Aside from players healing some, and the staff working on what still ails the Tar Heels, they get a chance to shift gears a bit looking at how its roster for 2023 might be constructed. With that, they are doing due diligence this week in that respect.
“You start looking at who’s going to transfer, looking at who’s going to go to the NFL, and you’re assigning guys and looking at transfer portals,” Carolina Coach Mack Brown said Tuesday during a zoom with the media.
Alterations to the transfer portal by the NCAA have helped some. Kids can’t just contact compliance asking for the paper work to fill out for entering the portal, and be gone. Now, only players that have graduated or whose head coaches have been fired can enter the portal during the season.
The rest must wait until December, unlike last year when UNC lost several players once the season started.
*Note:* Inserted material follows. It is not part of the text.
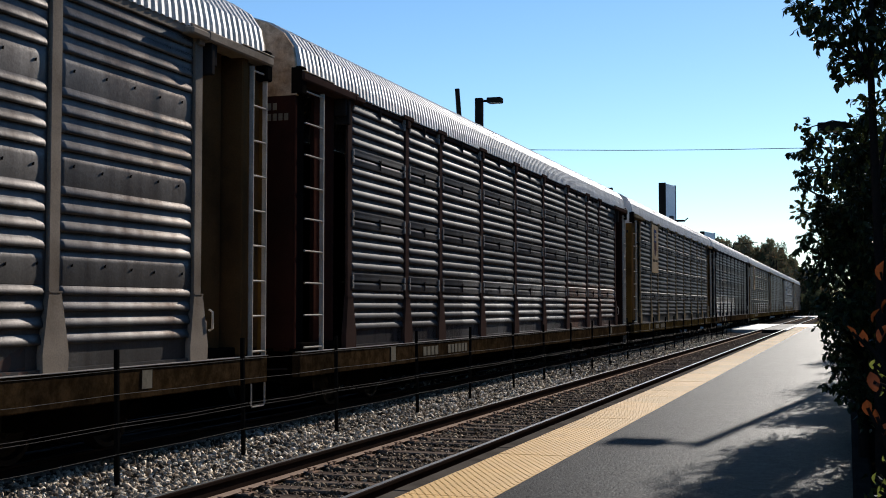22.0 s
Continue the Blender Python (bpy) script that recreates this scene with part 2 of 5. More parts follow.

Linebackers Khadry Jackson and Eugene Asante, and wide receivers Emery Simmons and Khafre Brown, departed after the team was well into fall camp or the actual season.
“So, with the transfer portal, roster management is different than it’s ever been,” Brown said. “Trying to win the last five games but also trying to find out what’s going to happen with young guys going forward is very difficult to do, so we’ve got to ask them.
“If you’re not playing very much and don’t see a chance to play, are you planning on transferring because we need to know, we can look for someone in the transfer portal to take your place.”
Yet, even if kids aren’t formally entering the portal, they can still leave the program. Since they can play four games while maintaining a redshirt, stories around the nation have some out with players doing just that.
“We might have somebody that would come in and say, ‘I’ve played in four games, I don’t want to play in a fifth,’” Brown said, though he added he doesn’t anticipate that happening this week.
Yet, he experienced that a few weeks ago. And it was a surprise.
The day after the Tar Heels’ lone loss, a 45-32 setback to Notre Dame, placekicker Jonathan Kim informed Brown he was leaving. Kim was beaten out by Noah Burnette as the starter kicking field goals and extra points, but was still the starting kickoff specialist, and was exceptional at that craft.
So Brown was rather surprised when Kim told him he wanted to go somewhere else and kick field goals, too.
“When he said he wanted to meet with me, I absolutely thought it would be a hundred things other than ‘I’m leaving,’” Brown said. “And when he walked in and said it, it really caught me off guard, because he said, ‘Coach, I want to redshirt and transfer.’
“I said, ‘What? You’re gonna do what?’ I was dumbfounded because he was starting and he was the best in the country at what he was doing. So, it could happen.”
Brown doesn’t expect anyone will say they’re leaving, but he and the staff will be prepared if they do, and then to march forward filling their spots.
That is one of the benefits of having an open date in this part of the season, and UNC is using it to its advantage.